### Written problem
Pull each line holding the word "scene" from the data.

### Data excerpt
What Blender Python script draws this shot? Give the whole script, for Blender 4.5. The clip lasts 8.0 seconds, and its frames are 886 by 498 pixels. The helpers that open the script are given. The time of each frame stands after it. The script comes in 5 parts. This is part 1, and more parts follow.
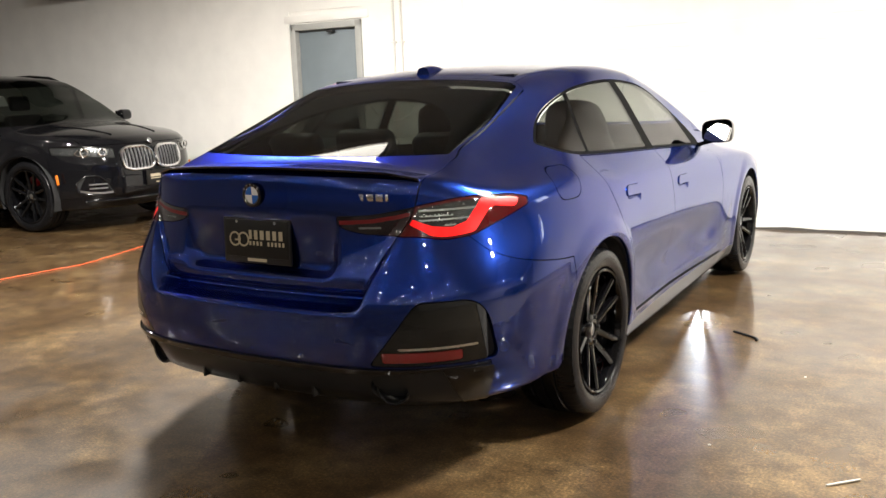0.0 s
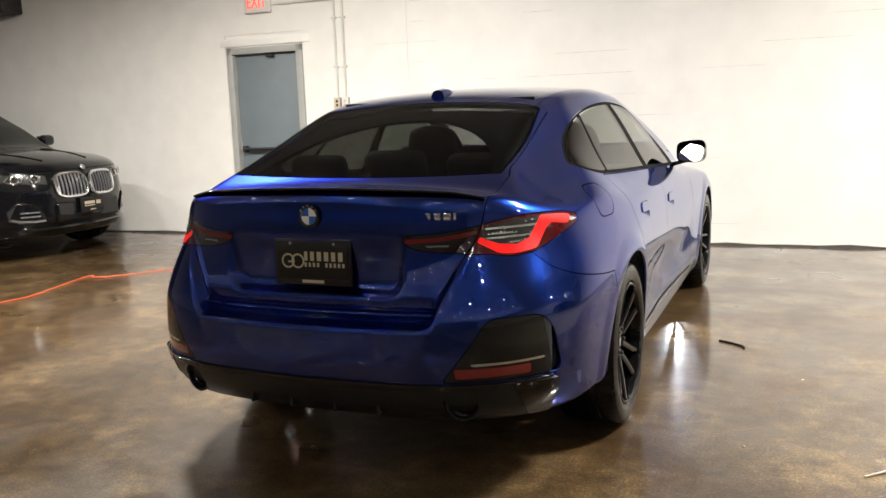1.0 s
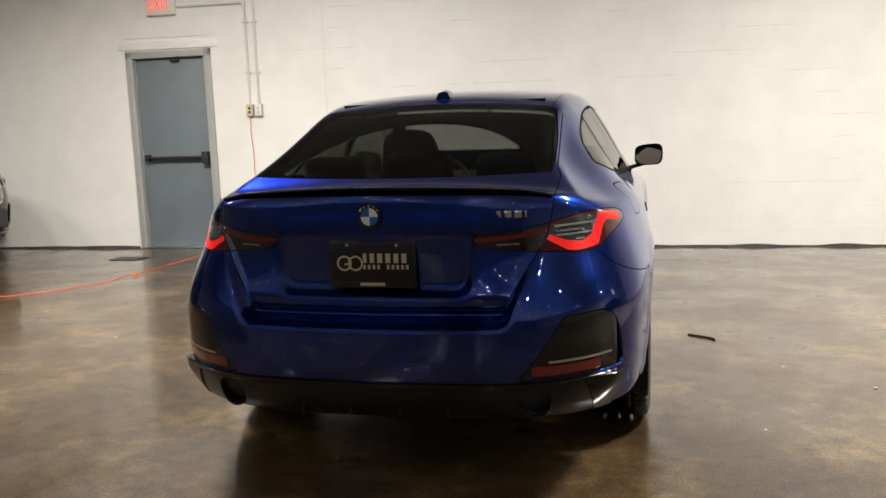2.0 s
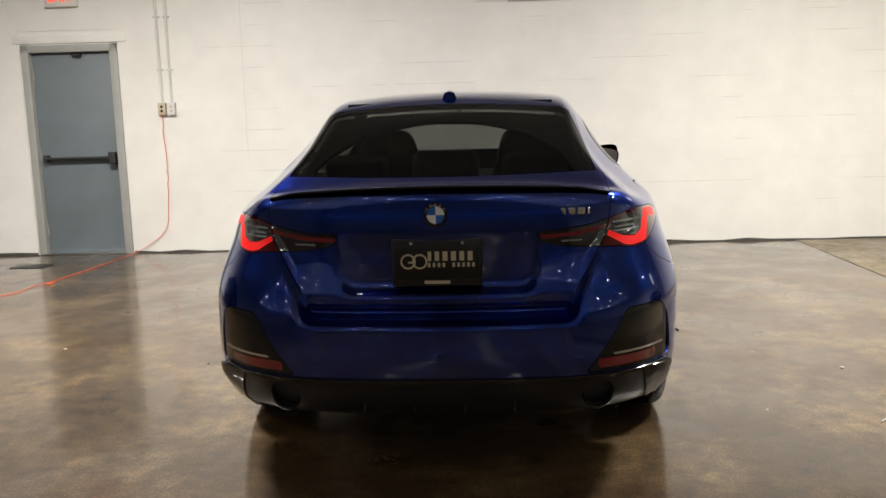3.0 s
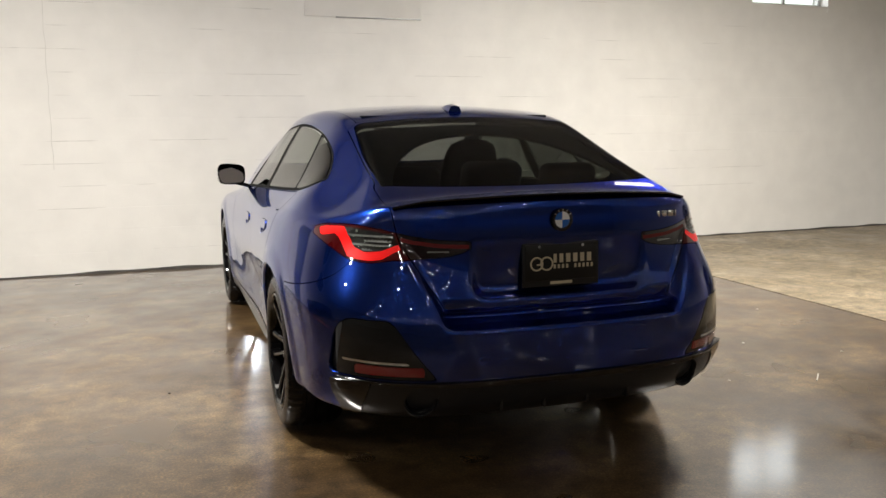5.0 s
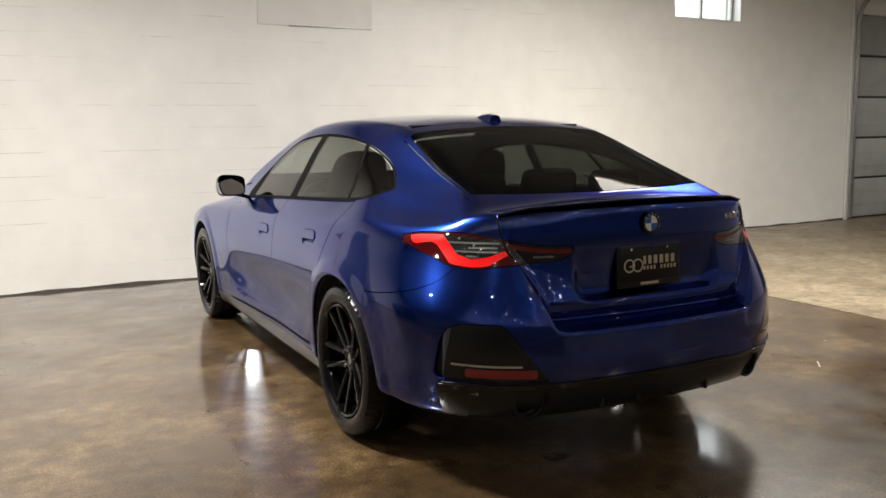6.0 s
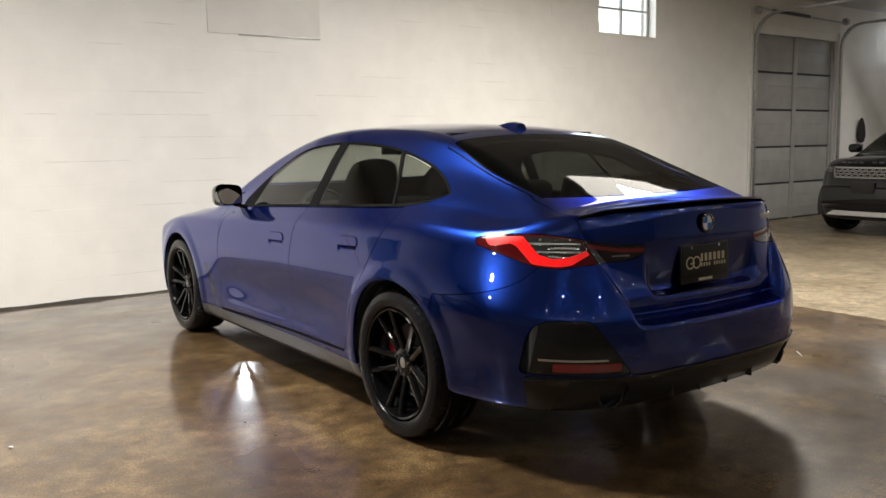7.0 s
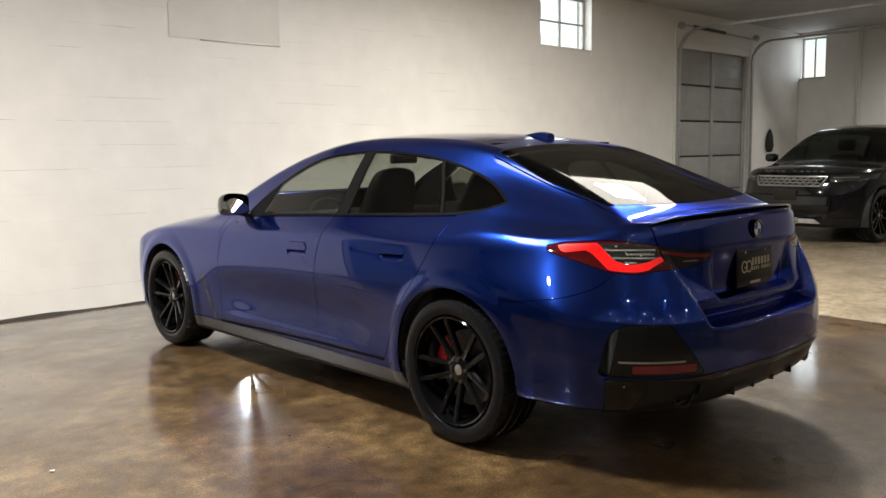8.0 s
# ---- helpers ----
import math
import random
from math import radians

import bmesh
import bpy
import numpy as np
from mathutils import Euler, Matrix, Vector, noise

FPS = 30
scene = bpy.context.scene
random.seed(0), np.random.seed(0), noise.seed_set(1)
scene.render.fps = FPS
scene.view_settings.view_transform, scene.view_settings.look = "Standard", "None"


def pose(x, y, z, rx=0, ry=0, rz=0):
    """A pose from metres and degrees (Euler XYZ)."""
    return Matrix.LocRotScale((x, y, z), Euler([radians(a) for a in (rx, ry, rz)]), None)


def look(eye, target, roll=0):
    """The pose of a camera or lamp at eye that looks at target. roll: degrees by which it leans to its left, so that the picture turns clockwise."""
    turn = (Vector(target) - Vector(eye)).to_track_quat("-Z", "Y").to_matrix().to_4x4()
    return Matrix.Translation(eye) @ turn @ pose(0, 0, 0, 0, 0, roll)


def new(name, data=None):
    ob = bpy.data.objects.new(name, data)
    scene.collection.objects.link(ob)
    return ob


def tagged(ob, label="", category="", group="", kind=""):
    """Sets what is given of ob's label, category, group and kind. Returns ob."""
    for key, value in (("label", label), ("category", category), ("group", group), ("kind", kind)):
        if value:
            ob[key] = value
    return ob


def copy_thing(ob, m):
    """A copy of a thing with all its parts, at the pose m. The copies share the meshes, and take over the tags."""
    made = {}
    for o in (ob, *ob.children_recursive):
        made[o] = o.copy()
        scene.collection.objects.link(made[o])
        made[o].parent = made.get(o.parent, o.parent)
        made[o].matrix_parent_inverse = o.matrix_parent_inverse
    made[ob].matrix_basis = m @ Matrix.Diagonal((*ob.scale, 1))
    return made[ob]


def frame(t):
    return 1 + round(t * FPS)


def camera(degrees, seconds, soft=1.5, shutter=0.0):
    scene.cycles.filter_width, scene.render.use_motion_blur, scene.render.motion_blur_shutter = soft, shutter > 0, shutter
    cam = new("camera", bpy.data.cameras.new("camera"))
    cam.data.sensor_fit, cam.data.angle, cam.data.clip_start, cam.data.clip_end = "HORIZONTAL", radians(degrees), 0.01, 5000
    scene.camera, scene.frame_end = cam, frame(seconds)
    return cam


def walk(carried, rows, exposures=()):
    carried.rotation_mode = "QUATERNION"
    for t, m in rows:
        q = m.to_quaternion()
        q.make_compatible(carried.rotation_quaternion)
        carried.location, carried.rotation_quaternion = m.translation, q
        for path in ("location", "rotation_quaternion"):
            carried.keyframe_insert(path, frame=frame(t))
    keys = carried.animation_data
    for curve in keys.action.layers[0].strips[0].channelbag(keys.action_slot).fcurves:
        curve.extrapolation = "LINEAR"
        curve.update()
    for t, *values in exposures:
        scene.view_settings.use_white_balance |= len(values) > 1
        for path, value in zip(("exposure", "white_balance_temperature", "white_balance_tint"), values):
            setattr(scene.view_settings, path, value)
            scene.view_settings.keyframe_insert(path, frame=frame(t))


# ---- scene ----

### Response to the task
scene = bpy.context.scene
scene.render.fps = FPS
scene.view_settings.view_transform, scene.view_settings.look = "Standard", "None"
    scene.collection.objects.link(ob)
        scene.collection.objects.link(made[o])
    scene.cycles.filter_width, scene.render.use_motion_blur, scene.render.motion_blur_shutter = soft, shutter > 0, shutter
    scene.camera, scene.frame_end = cam, frame(seconds)
        scene.view_settings.use_white_balance |= len(values) > 1
            setattr(scene.view_settings, path, value)
            scene.view_settings.keyframe_insert(path, frame=frame(t))
# ---- scene ----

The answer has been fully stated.